* [AIM] Using the listing below, extract each line that has the word "part" in it.

◇ ◇ ◇ ◇

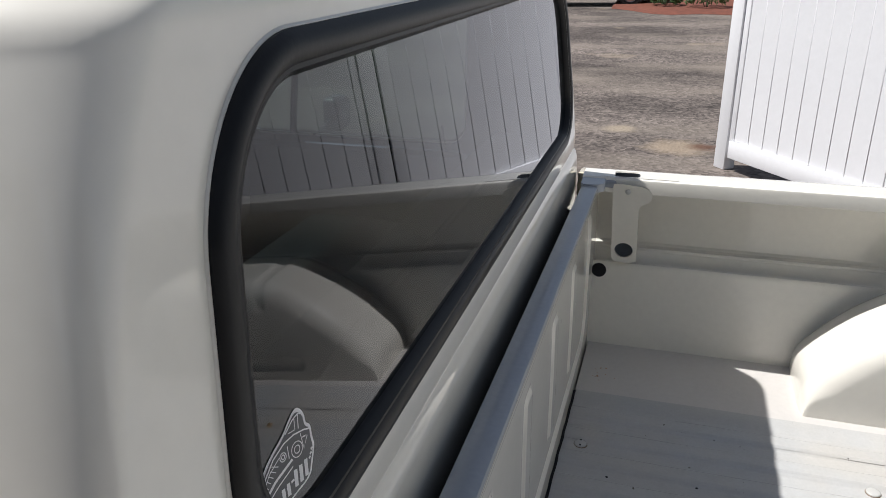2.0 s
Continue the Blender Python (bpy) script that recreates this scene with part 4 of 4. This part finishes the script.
# passenger mirror on its arm
bm = boxm(-0.80, -0.74, 0.93, 1.02, 0.54, 0.64, bevel=0.02, segs=3)
tube(bm, [(-0.78, 0.84, 0.55), (-0.77, 0.95, 0.58)], 0.007, 8)
part("side_mirror", bm, M_knob, truck, "dark passenger door mirror")
bm = bmesh.new()
prof = [(-1.13, 0.36), (-1.15, 0.44), (-1.5, 0.455), (-2.0, 0.445), (-2.4, 0.395), (-2.5, 0.31)]
loft(bm, [[(x, y * (1 - 0.04 * abs(x + 1.1)), z + 0.03 * (1 - abs(y))) for x, z in prof] for y in (-0.86, -0.8, -0.4, 0, 0.4, 0.8, 0.86)], False)
part("hood", bm, M_paint, truck, "cream hood")


bm = bmesh.new()
prof = [(-1.16, 0.40), (-1.5, 0.415), (-2.0, 0.405), (-2.4, 0.36), (-2.535, 0.27), (-2.55, -0.20), (-2.45, -0.32), (-1.16, -0.34)]
loft(bm, [[(-1.9 + (x + 1.9) * k, y, z - d) for x, z in prof] for y, k, d in ((-0.86, 0.97, 0.03), (-0.84, 1, 0), (0.84, 1, 0), (0.86, 0.97, 0.03))], True, True, True)
part("front_body", bm, M_paint, truck, "cream front fenders")


def wheel(x, s):
    bm = bmesh.new()
    n = 36
    loft(bm, [[(r * math.cos(a), o, r * math.sin(a)) for a in (2 * math.pi * k / n for k in range(n))] for r, o in ((0.20, -0.08), (0.30, -0.095), (0.335, -0.06), (0.34, 0.0), (0.335, 0.06), (0.30, 0.095), (0.20, 0.08))])
    t = part("tyre", bm, M_tyre, truck, "black tyre")
    t.location = (x, s * 0.79, GZ + 0.34)
    bm = bmesh.new()
    loft(bm, [[(r * math.cos(a), s * o, r * math.sin(a)) for a in (2 * math.pi * k / n for k in range(n))] for r, o in ((0.21, 0.075), (0.19, 0.05), (0.10, 0.06), (0.05, 0.085), (0.02, 0.09))], True, False, True)
    part("rim", bm, M_rim, t, "steel rim")


for x in (0.99, -1.85):
    for s in (-1, 1):
        wheel(x, s)


# ---- decal on the lower corner of the rear glass ----
def decal():
    """A die-cut sticker, 11 cm high: white edge, dark inside, pale car drawing, lettering as bars."""
    def at(u, v, lift):
        # u, v in sticker units; the drawing leans up towards the passenger side
        y = -0.679 + 0.101 * u / 600 - 0.0284 * v / 720
        z = 0.7664 - 0.0466 * u / 600 - 0.0935 * v / 720
        return (glass_x(z) + 0.0006 + lift, y, z)

    def plate(pts, lift, mat, name, parent=None):
        bm = bmesh.new()
        bm.faces.new([bm.verts.new(at(u, v, lift)) for u, v in pts])
        bmesh.ops.triangulate(bm, faces=bm.faces)
        return part(name, bm, mat, parent)

    edge = chaikin([(390, 75), (438, 120), (445, 172), (490, 188), (500, 255), (525, 312), (505, 400), (490, 485), (350, 555), (240, 620), (145, 635), (115, 590), (118, 515), (86, 478), (92, 405), (165, 295), (262, 205), (298, 145), (350, 80)], 2)
    cx, cy = 300, 370
    base = plate(edge, 0.0, M_decal, "sticker")
    tagged(base, "white and grey die-cut sticker on the rear glass", "sticker")
    plate([(cx + (u - cx) * 0.915, cy + (v - cy) * 0.925) for u, v in edge], 0.0004, M_decal_grey, "dark_field", base)

    def line(pts, w, name="drawn_line"):
        bm = bmesh.new()
        rings = []
        for i, p in enumerate(pts):
            a, b = Vector(pts[max(0, i - 1)]), Vector(pts[min(len(pts) - 1, i + 1)])
            t = (b - a).normalized()
            n = Vector((-t.y, t.x)) * w / 2
            rings.append([at(p[0] + n.x, p[1] + n.y, 0.0008), at(p[0] - n.x, p[1] - n.y, 0.0008)])
        loft(bm, rings, closed=False)
        part(name, bm, M_decal, base)
    # lettering as plain bars along the lower edge
    for u, v, h, w in ((158, 580, 36, 13), (182, 570, 36, 13), (206, 560, 36, 13), (262, 520, 70, 26), (300, 500, 70, 26), (358, 455, 95, 28), (400, 440, 95, 28), (442, 420, 95, 28)):
        line([(u - 6, v - h * 0.5), (u + 6, v + h * 0.5)], w, "lettering_bar")
    line([(318, 468), (342, 458)], 14, "lettering_bar")
    for u, v in ((470, 372), (480, 350), (488, 325)):
        line([(u - 6, v + 6), (u + 8, v - 6)], 13, "lettering_bar")
    # car drawing
    line([(108, 465), (125, 400), (185, 310), (265, 245), (340, 215), (420, 205), (478, 208)], 9)
    line([(275, 200), (330, 135), (372, 108), (412, 110), (432, 175)], 8)
    line([(372, 108), (380, 190)], 7)
    line([(345, 130), (352, 190), (300, 200)], 6)
    line([(130, 500), (200, 430), (330, 345)], 16)
    line([(150, 520), (230, 455), (335, 385)], 8)
    for k in range(5):
        line([(125 + 12 * k, 430 - 22 * k), (150 + 18 * k, 452 - 24 * k)], 5)
    line([(118, 450), (160, 375), (230, 310)], 5)
    for c, r in (((258, 315), 24), ((258, 315), 12), ((368, 300), 44), ((368, 300), 22)):
        line([(c[0] + r * math.cos(a), c[1] + r * math.sin(a)) for a in (2 * math.pi * k / 16 for k in range(17))], 6)
    line([(290, 265), (305, 335)], 6)
    line([(395, 220), (425, 310), (452, 240)], 6)
    line([(412, 245), (438, 240)], 9)


decal()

◇ ◇ ◇ ◇

* [TASK RESPONSE]
Continue the Blender Python (bpy) script that recreates this scene with part 4 of 4. This part finishes the script.
part("side_mirror", bm, M_knob, truck, "dark passenger door mirror")
part("hood", bm, M_paint, truck, "cream hood")
part("front_body", bm, M_paint, truck, "cream front fenders")
    t = part("tyre", bm, M_tyre, truck, "black tyre")
    part("rim", bm, M_rim, t, "steel rim")
        return part(name, bm, mat, parent)
        part(name, bm, M_decal, base)